Information shown>
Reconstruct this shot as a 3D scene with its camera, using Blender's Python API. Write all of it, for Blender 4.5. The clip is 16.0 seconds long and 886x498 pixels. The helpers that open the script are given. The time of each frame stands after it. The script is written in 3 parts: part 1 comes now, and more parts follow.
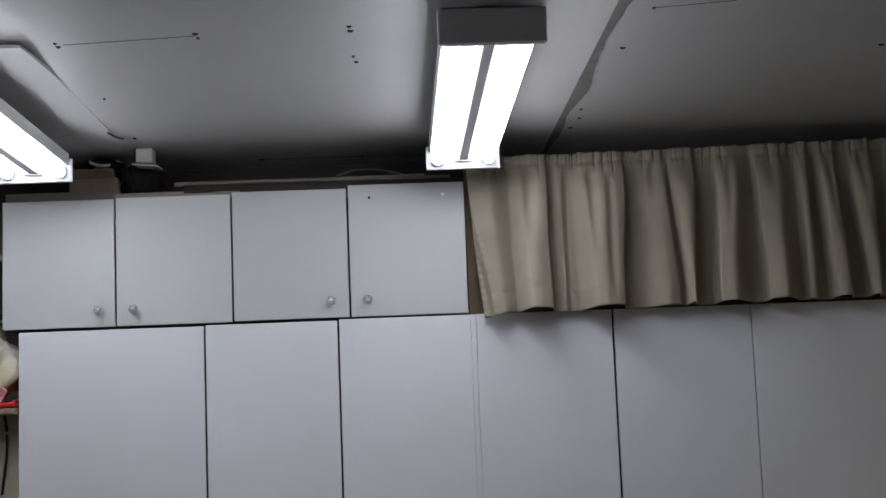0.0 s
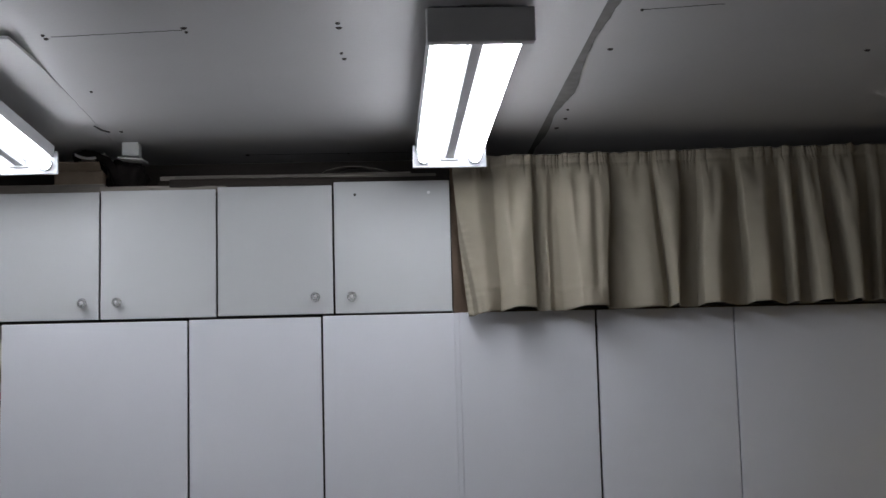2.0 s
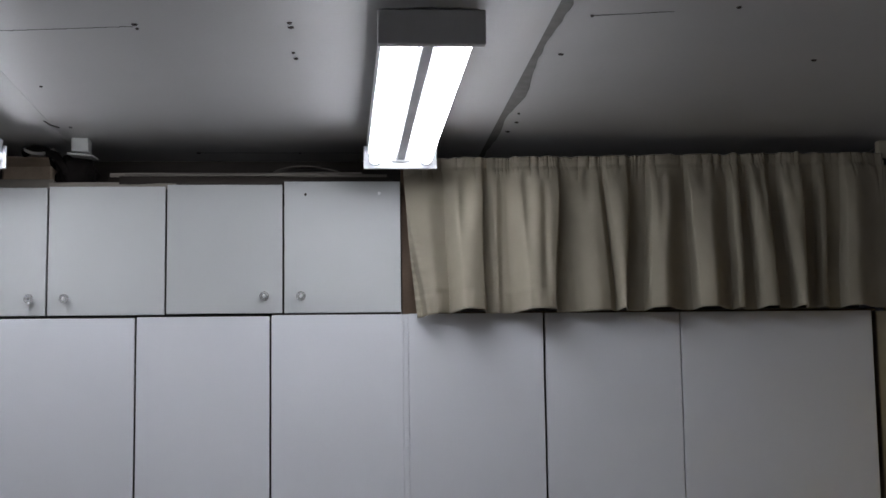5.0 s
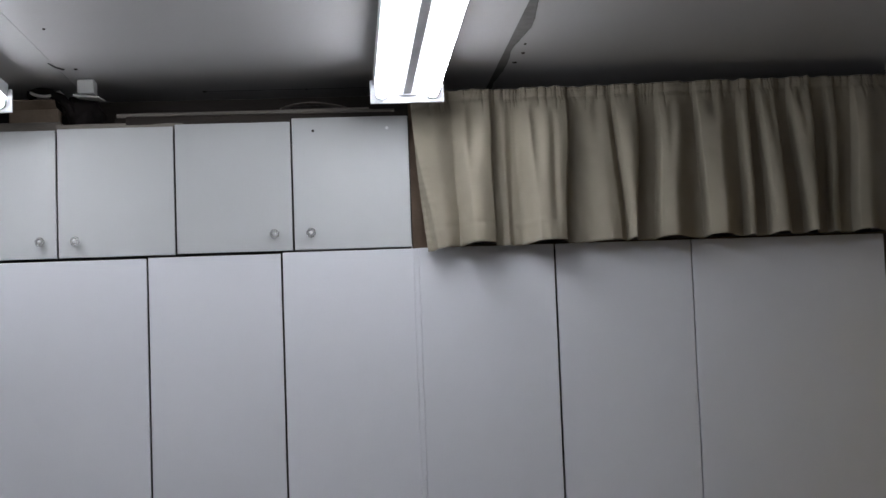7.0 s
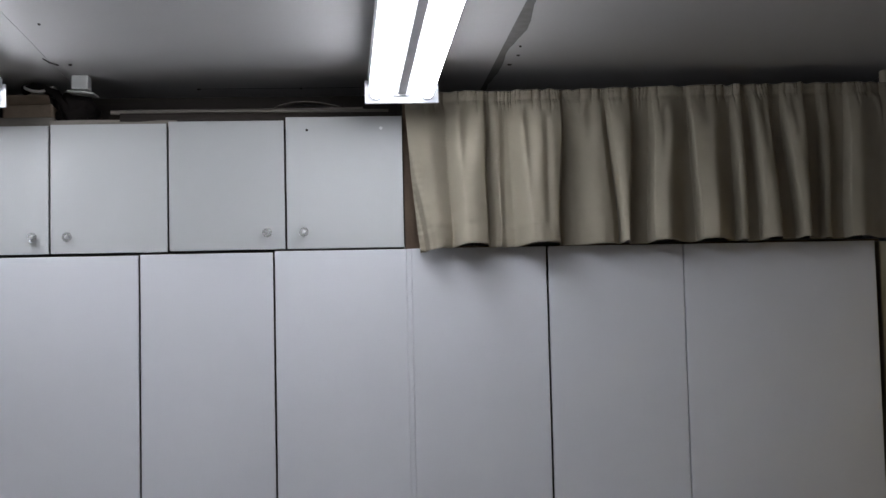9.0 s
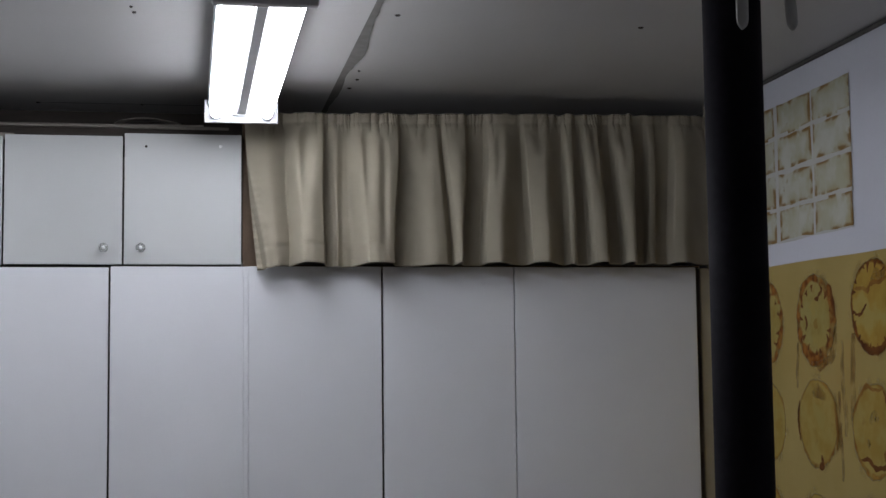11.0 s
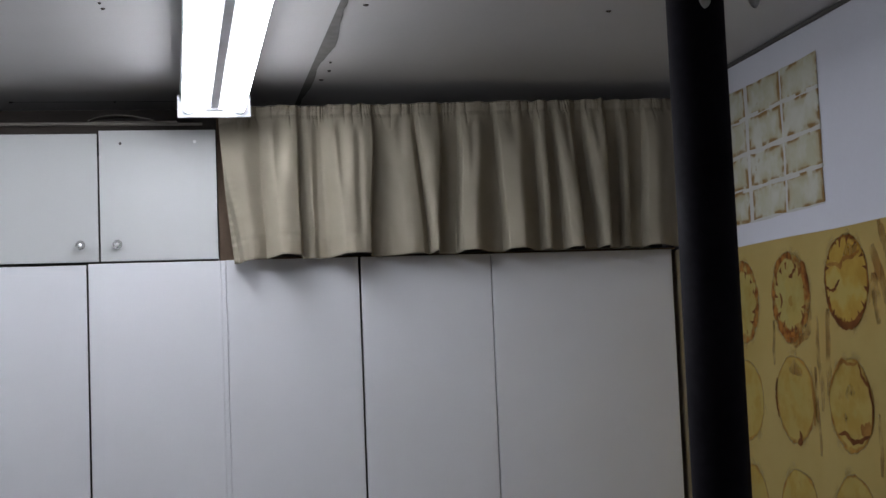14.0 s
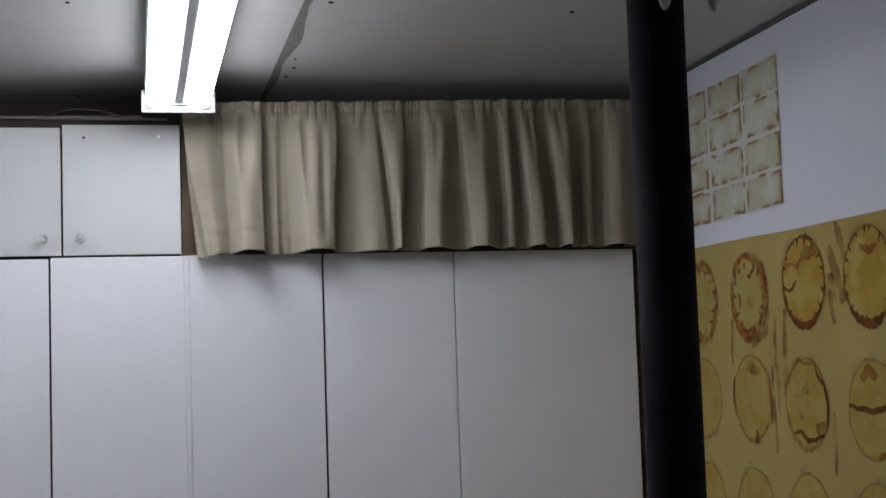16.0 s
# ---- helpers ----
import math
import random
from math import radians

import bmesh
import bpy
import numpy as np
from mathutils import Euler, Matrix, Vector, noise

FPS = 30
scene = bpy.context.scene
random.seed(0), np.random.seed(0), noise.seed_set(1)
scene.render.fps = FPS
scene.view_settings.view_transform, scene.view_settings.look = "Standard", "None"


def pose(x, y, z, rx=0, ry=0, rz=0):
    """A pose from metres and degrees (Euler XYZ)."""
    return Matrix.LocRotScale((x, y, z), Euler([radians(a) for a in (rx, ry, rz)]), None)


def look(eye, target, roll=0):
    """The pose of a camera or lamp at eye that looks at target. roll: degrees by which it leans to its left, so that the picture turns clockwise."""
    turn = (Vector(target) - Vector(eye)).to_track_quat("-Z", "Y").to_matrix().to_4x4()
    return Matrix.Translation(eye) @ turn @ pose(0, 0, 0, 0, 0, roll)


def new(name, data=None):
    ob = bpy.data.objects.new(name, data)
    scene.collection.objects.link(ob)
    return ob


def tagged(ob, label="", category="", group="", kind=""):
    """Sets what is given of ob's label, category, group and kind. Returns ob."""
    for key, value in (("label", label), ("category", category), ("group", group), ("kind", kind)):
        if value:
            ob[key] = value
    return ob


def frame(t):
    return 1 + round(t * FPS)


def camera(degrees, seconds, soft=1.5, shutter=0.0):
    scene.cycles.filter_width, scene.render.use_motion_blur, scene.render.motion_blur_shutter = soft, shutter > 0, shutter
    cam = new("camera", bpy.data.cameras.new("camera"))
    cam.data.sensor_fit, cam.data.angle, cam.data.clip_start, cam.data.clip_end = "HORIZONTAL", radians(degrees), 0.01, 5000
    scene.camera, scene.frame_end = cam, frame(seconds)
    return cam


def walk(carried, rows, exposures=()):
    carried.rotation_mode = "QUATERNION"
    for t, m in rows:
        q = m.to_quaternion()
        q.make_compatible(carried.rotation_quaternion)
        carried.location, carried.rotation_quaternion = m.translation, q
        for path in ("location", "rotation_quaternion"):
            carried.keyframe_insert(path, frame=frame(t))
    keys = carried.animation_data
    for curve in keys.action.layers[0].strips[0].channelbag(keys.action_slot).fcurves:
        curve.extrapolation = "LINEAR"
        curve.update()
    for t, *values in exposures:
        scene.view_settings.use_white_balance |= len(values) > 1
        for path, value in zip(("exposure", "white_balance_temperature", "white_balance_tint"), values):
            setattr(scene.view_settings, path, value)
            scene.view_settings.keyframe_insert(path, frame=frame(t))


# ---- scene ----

# ---- camera and path ----
FOV = 34.717
PATH = [
    (0, -0.2531, -4.9565, 1.5096, -1.915, 7.165, -2.238),
    (0.5, -0.2587, -4.9499, 1.5080, -1.601, 6.932, -2.321),
    (1, -0.2550, -4.9594, 1.5099, -2.122, 7.017, -2.253),
    (1.5, -0.2582, -4.9602, 1.5082, -2.341, 7.095, -1.560),
    (2, -0.2561, -4.9635, 1.5063, -2.560, 7.103, -1.456),
    (2.5, -0.2495, -4.9763, 1.5064, -2.649, 7.427, -0.188),
    (3, -0.2394, -4.9887, 1.5025, -3.187, 8.057, 0.209),
    (3.5, -0.2403, -4.9848, 1.4988, -3.718, 8.394, 0.434),
    (6, -0.2420, -4.9793, 1.5045, -4.079, 5.635, -1.831),
    (6.5, -0.2149, -4.9789, 1.5063, -3.632, 4.927, -2.109),
    (7, -0.2330, -4.9749, 1.5098, -3.861, 4.391, -2.113),
    (7.5, -0.2320, -4.9713, 1.5105, -3.908, 4.154, -1.882),
    (8, -0.2540, -4.9730, 1.5099, -4.079, 4.215, -1.655),
    (10.3, -0.2036, -5.0088, 1.5093, -5.442, 4.934, 0.022),
    (10.5, -0.1995, -5.0391, 1.5086, -7.413, 5.014, -0.583),
    (11, -0.1900, -5.0893, 1.5069, -10.196, 5.057, -0.638),
    (11.5, -0.1970, -5.0860, 1.5037, -10.450, 4.954, -0.724),
    (12, -0.2000, -5.0744, 1.5034, -9.976, 4.635, -0.644),
    (12.5, -0.1940, -5.0862, 1.5019, -9.888, 4.590, -1.366),
    (13, -0.1880, -5.0983, 1.4966, -10.286, 5.030, -1.242),
    (13.5, -0.1800, -5.1066, 1.4908, -10.645, 4.878, -1.594),
    (14, -0.1720, -5.1134, 1.4877, -10.885, 4.751, -2.315),
    (14.5, -0.1690, -5.1218, 1.4857, -11.046, 4.790, -1.926),
    (15, -0.1665, -5.1263, 1.4809, -11.268, 4.914, -1.646),
    (15.5, -0.1660, -5.1328, 1.4791, -11.883, 4.779, -2.245),
    (16, -0.1680, -5.1419, 1.4780, -12.282, 4.680, -1.875),
]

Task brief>
Quote the data exactly, leaving every image out of the copy.

Response to the task>
Reconstruct this shot as a 3D scene with its camera, using Blender's Python API. Write all of it, for Blender 4.5. The clip is 16.0 seconds long and 886x498 pixels. The helpers that open the script are given. The time of each frame stands after it. The script is written in 3 parts: part 1 comes now, and more parts follow.
0.0 s
2.0 s
5.0 s
7.0 s
9.0 s
11.0 s
14.0 s
16.0 s
# ---- helpers ----
import math
import random
from math import radians

import bmesh
import bpy
import numpy as np
from mathutils import Euler, Matrix, Vector, noise

FPS = 30
scene = bpy.context.scene
random.seed(0), np.random.seed(0), noise.seed_set(1)
scene.render.fps = FPS
scene.view_settings.view_transform, scene.view_settings.look = "Standard", "None"


def pose(x, y, z, rx=0, ry=0, rz=0):
    """A pose from metres and degrees (Euler XYZ)."""
    return Matrix.LocRotScale((x, y, z), Euler([radians(a) for a in (rx, ry, rz)]), None)


def look(eye, target, roll=0):
    """The pose of a camera or lamp at eye that looks at target. roll: degrees by which it leans to its left, so that the picture turns clockwise."""
    turn = (Vector(target) - Vector(eye)).to_track_quat("-Z", "Y").to_matrix().to_4x4()
    return Matrix.Translation(eye) @ turn @ pose(0, 0, 0, 0, 0, roll)


def new(name, data=None):
    ob = bpy.data.objects.new(name, data)
    scene.collection.objects.link(ob)
    return ob


def tagged(ob, label="", category="", group="", kind=""):
    """Sets what is given of ob's label, category, group and kind. Returns ob."""
    for key, value in (("label", label), ("category", category), ("group", group), ("kind", kind)):
        if value:
            ob[key] = value
    return ob


def frame(t):
    return 1 + round(t * FPS)


def camera(degrees, seconds, soft=1.5, shutter=0.0):
    scene.cycles.filter_width, scene.render.use_motion_blur, scene.render.motion_blur_shutter = soft, shutter > 0, shutter
    cam = new("camera", bpy.data.cameras.new("camera"))
    cam.data.sensor_fit, cam.data.angle, cam.data.clip_start, cam.data.clip_end = "HORIZONTAL", radians(degrees), 0.01, 5000
    scene.camera, scene.frame_end = cam, frame(seconds)
    return cam


def walk(carried, rows, exposures=()):
    carried.rotation_mode = "QUATERNION"
    for t, m in rows:
        q = m.to_quaternion()
        q.make_compatible(carried.rotation_quaternion)
        carried.location, carried.rotation_quaternion = m.translation, q
        for path in ("location", "rotation_quaternion"):
            carried.keyframe_insert(path, frame=frame(t))
    keys = carried.animation_data
    for curve in keys.action.layers[0].strips[0].channelbag(keys.action_slot).fcurves:
        curve.extrapolation = "LINEAR"
        curve.update()
    for t, *values in exposures:
        scene.view_settings.use_white_balance |= len(values) > 1
        for path, value in zip(("exposure", "white_balance_temperature", "white_balance_tint"), values):
            setattr(scene.view_settings, path, value)
            scene.view_settings.keyframe_insert(path, frame=frame(t))


# ---- scene ----

# ---- camera and path ----
FOV = 34.717
PATH = [
    (0, -0.2531, -4.9565, 1.5096, -1.915, 7.165, -2.238),
    (0.5, -0.2587, -4.9499, 1.5080, -1.601, 6.932, -2.321),
    (1, -0.2550, -4.9594, 1.5099, -2.122, 7.017, -2.253),
    (1.5, -0.2582, -4.9602, 1.5082, -2.341, 7.095, -1.560),
    (2, -0.2561, -4.9635, 1.5063, -2.560, 7.103, -1.456),
    (2.5, -0.2495, -4.9763, 1.5064, -2.649, 7.427, -0.188),
    (3, -0.2394, -4.9887, 1.5025, -3.187, 8.057, 0.209),
    (3.5, -0.2403, -4.9848, 1.4988, -3.718, 8.394, 0.434),
    (6, -0.2420, -4.9793, 1.5045, -4.079, 5.635, -1.831),
    (6.5, -0.2149, -4.9789, 1.5063, -3.632, 4.927, -2.109),
    (7, -0.2330, -4.9749, 1.5098, -3.861, 4.391, -2.113),
    (7.5, -0.2320, -4.9713, 1.5105, -3.908, 4.154, -1.882),
    (8, -0.2540, -4.9730, 1.5099, -4.079, 4.215, -1.655),
    (10.3, -0.2036, -5.0088, 1.5093, -5.442, 4.934, 0.022),
    (10.5, -0.1995, -5.0391, 1.5086, -7.413, 5.014, -0.583),
    (11, -0.1900, -5.0893, 1.5069, -10.196, 5.057, -0.638),
    (11.5, -0.1970, -5.0860, 1.5037, -10.450, 4.954, -0.724),
    (12, -0.2000, -5.0744, 1.5034, -9.976, 4.635, -0.644),
    (12.5, -0.1940, -5.0862, 1.5019, -9.888, 4.590, -1.366),
    (13, -0.1880, -5.0983, 1.4966, -10.286, 5.030, -1.242),
    (13.5, -0.1800, -5.1066, 1.4908, -10.645, 4.878, -1.594),
    (14, -0.1720, -5.1134, 1.4877, -10.885, 4.751, -2.315),
    (14.5, -0.1690, -5.1218, 1.4857, -11.046, 4.790, -1.926),
    (15, -0.1665, -5.1263, 1.4809, -11.268, 4.914, -1.646),
    (15.5, -0.1660, -5.1328, 1.4791, -11.883, 4.779, -2.245),
    (16, -0.1680, -5.1419, 1.4780, -12.282, 4.680, -1.875),
]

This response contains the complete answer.